Rewrite Your (Dating) Bio Like You Mean It

With this new philosophy fresh in my mind, I did the one thing dating coach TikTok might as well tattoo on your forehead: I rewrote my online dating profile. But I didn’t just slap on a few witty one-liners and hope for the best. My goal was to create a profile that would scare off the wrong people and spark interest with the right ones.

Here’s how I did it:

1. Stop Trying to Be Vanilla

It’s tempting to play it safe online. You know, listing generic hobbies like “traveling” and “spending time with friends.” (Groundbreaking.) But here’s the thing: Basic bio energy attracts basic matches. Instead, inject your personality into every section of that profile.

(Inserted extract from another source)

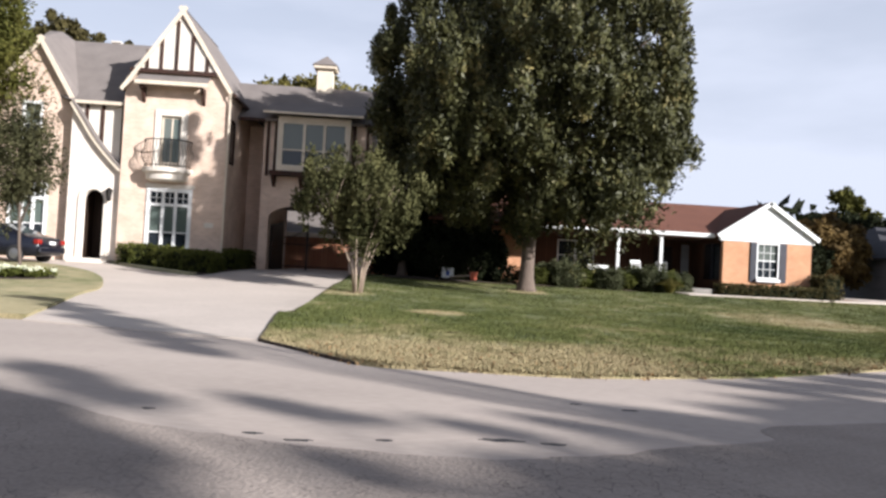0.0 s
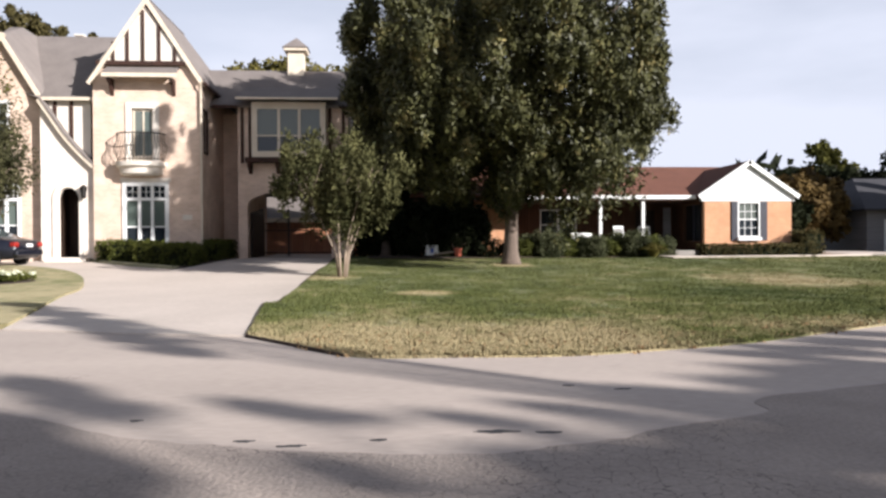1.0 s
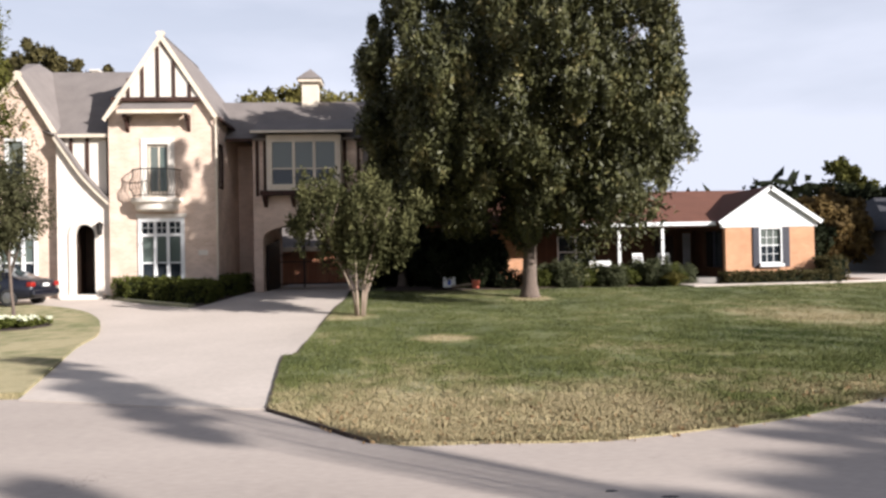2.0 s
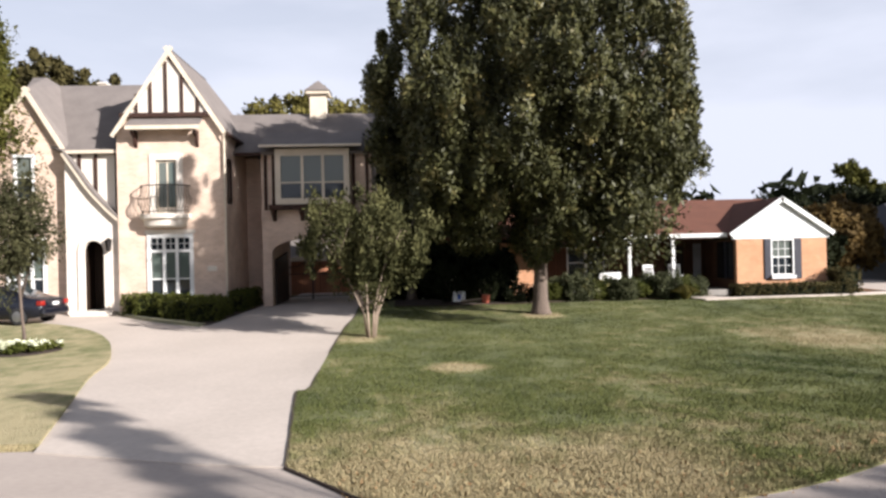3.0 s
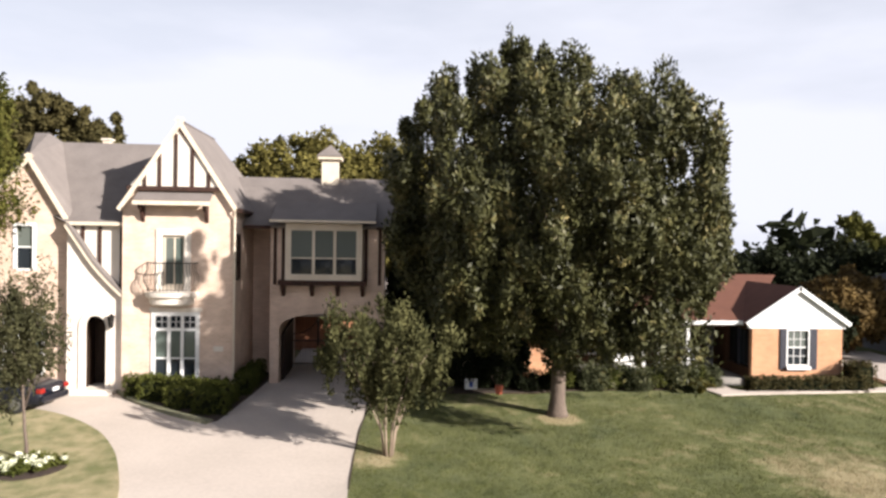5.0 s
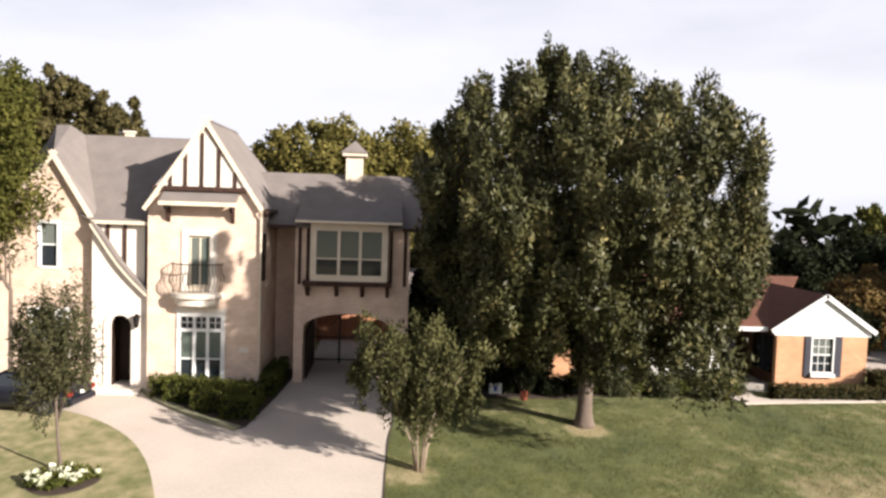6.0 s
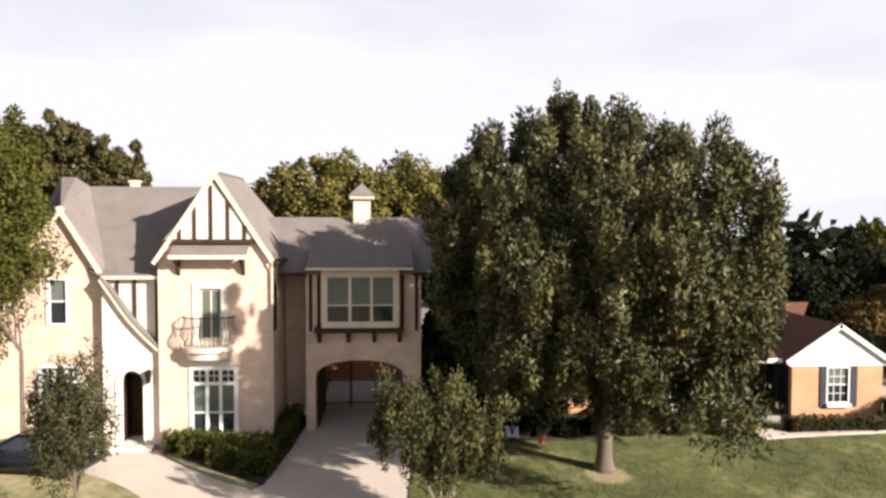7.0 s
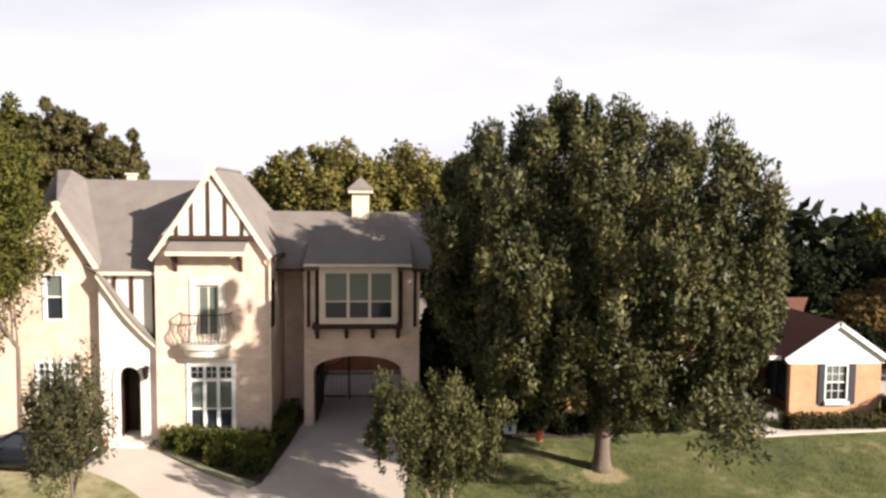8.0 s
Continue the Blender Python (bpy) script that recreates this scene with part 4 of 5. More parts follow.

For instance, instead of lazily saying “I love reading,” I wrote: “Former English lit kid here. If you’ve got opinions on Baldwin vs. Murakami or a hot take on why Fitzgerald deserves both more and less hype, let’s debate.” It was upfront, honest, and very me.

Tip: Lead with something specific. Love hiking? Cool. Do you also bring trail mix that’s 80% M&Ms and zero regrets? Now we’re getting interesting.

2. Use Your Photos to Tell a Story

Profiles aren’t just lists; they’re narratives. I swapped the predictable “posed against sunset” pictures (#vibes) for authentic moments: me with chaos hair in front of my bookshelf, dancing in a Brooklyn warehouse during a DJ set, and—yes—the obligatory coffee shop laptop shot because, let’s face it, that’s my natural habitat.

Tip: Showcase scenes from your real life, not airbrushed glimpses of who you think you should be. People want to connect with authenticity, not Instagram highlights.

3. Write Like You’re on the Apps to Win, Not Just Survive

The apps can feel like a brutal battlefield of ghosters, one-liners, and people whose opening messages consist entirely of “Hey.” But instead of writing defensively (ugh, please be normal), write offensively: bold, confident, and, most importantly, fun.

For example, my profile prompt about what I’m looking for led with this gem: "A partner-in-crime for bookstore crawls and mediocre—but deeply enthusiastic—karaoke duets. Bonus points if you can tolerate my penchant for debating whether Taylor Swift qualifies as a modern-day storyteller.”

It set the tone—and, let me tell you, the responses? Chef’s kiss.


The Results Were Surprisingly… Human

Here’s the part where I’m supposed to tell you that within two weeks, rewriting my profile led to meeting The One, accompanied by some rom-com soundtrack swelling in the background. But this isn’t Hollywood. This is your friendly neighborhood Brooklyn literary nerd telling you the real magic: Finally showing up as myself on these apps felt liberating. (Also? I’m 90% sure my therapist fist-pumped when I told her about it.)

Not every match turned into The Great Love Story. Some faded out, some politely didn’t click, and a few didn’t even know who James Baldwin was—but that in itself became an excellent compatibility filter. The point wasn’t about landing a perfect match. It was about realizing how good it felt to fully inhabit my sense of self in a world that often tempts you to dilute it.


Be the “Too Much” You Deserve

There’s this false narrative out there that dating success comes from being the most palatable version of yourself—the smooth peanut butter in a sea of crunchy personalities. But here’s your reminder, straight from one “too much” personality to another: Embrace your crunchy bits. Be specific. Be irreverent. Be quirky. And yes, be willing to scare people off.

Why? Because the right match—the person you genuinely click with—won’t flinch. They’ll read your full syllabus of quirks and interests and think, Yeah, that’s my vibe.